L’Autorité a relevé que, s’il est bien fait mention du fait qu’elle partage, à un moment de sa vie, ses convictions avec les garçons qu’elle fréquente, il n’est pas induit pour autant qu’elle est dénuée de tout jugement personnel ou qu’elle adopte systématiquement les idées des autres. La mise en scène présente en outre une jeune femme souriante, active, impliquée et le message dans son ensemble n’est pas apparu, dès lors, à l’ARPP, pouvoir s’analyser comme diffusant une image dévalorisante des femmes en général.

Le spot définitif, réalisé conformément au projet initial et qui a été soumis pour avis avant diffusion, a été considéré comme conforme aux règles en vigueur et a pu être validé sans réserve.

3. L’analyse du Jury

Le Jury rappelle que la Recommandation « Image et respect de la personne » de l’ARPP dispose que :

« 2-1 La publicité ne doit pas réduire les personnes humaines, et en particulier les femmes, à la fonction d’objet.

2-2 La publicité ne doit pas cautionner l’idée de l’infériorité d’une personne en raison de son sexe, de son origine, de son appartenance à un groupe social, de son orientation ou identité sexuelle ou de tout autre critère de discrimination, notamment en réduisant son rôle et ses responsabilités dans la société.

2-3 La publicité ne peut valoriser, même indirectement, des sentiments ou des comportements d’exclusion, d’intolérance, de sexisme ».

Le Jury relève que la publicité en cause présente l’évolution, de sa naissance à l’âge adulte, d’une jeune femme qui emprunte les caractéristiques physiques, le caractère et les opinions de son entourage familial et amical. A l’issue de ce parcours de vie, où se mêlent l’inné et l’acquis, le choix de ses lunettes chez l’opticien lui permettra d’affirmer sa personnalité.

Contrairement à l’analyse du plaignant, le Jury estime que l’examen de la première partie de la vidéo ne permet pas d’établir que seuls les aspects superficiels ou négatifs de la personnalité de l’héroïne seraient associés aux femmes : les « yeux de sa mère » ne sont pas un élément superficiel, la « timidité », qui n’est pas nécessairement un élément positif, vient du père, quant au « caractère de la grand-mère », il est associé à un moment de colère, mais également à un mouvement de danse.

S’il est exact que la présentation des opinions politiques ou sociales de la jeune femme laisse penser qu’elle n’a été influencée que par des hommes (« Eva a des convictions… Ce sont celles de Paul, … Fabien… Et une détermination sans faille : celle de son grand-père ! »), ce que l’on peut regretter, la conclusion du film dote Eva d’une personnalité unique (« Eva porte des lunettes.

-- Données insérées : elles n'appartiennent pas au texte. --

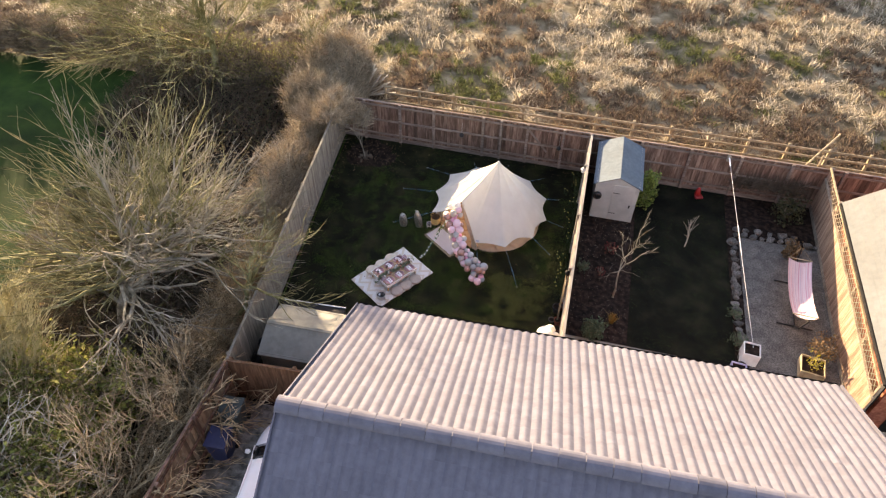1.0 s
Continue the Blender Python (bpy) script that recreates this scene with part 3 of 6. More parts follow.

SES lunettes ! Et depuis elle ne ressemble à personne d’autre qu’à Eva ! »). Ce constat final permet de considérer que la personnalité de la jeune femme, qui n’est pas présentée comme dépourvue de capacité de jugement, résulte d’un ensemble d’influences.

Dans ces conditions, la publicité ne présente pas de caractère sexiste et ne donne pas une image dévalorisante ou inférieure de la femme par rapport aux hommes.

Le Jury est donc d’avis que la publicité en cause ne méconnaît pas les dispositions de la Recommandation précitée.

Avis adopté le 12 janvier 2018 par Mme Lieber, Présidente, Mme Gargoullaud, Vice-Présidente, M. Benhaïm, Depincé, Lacan, Leers et Lucas-Boursier.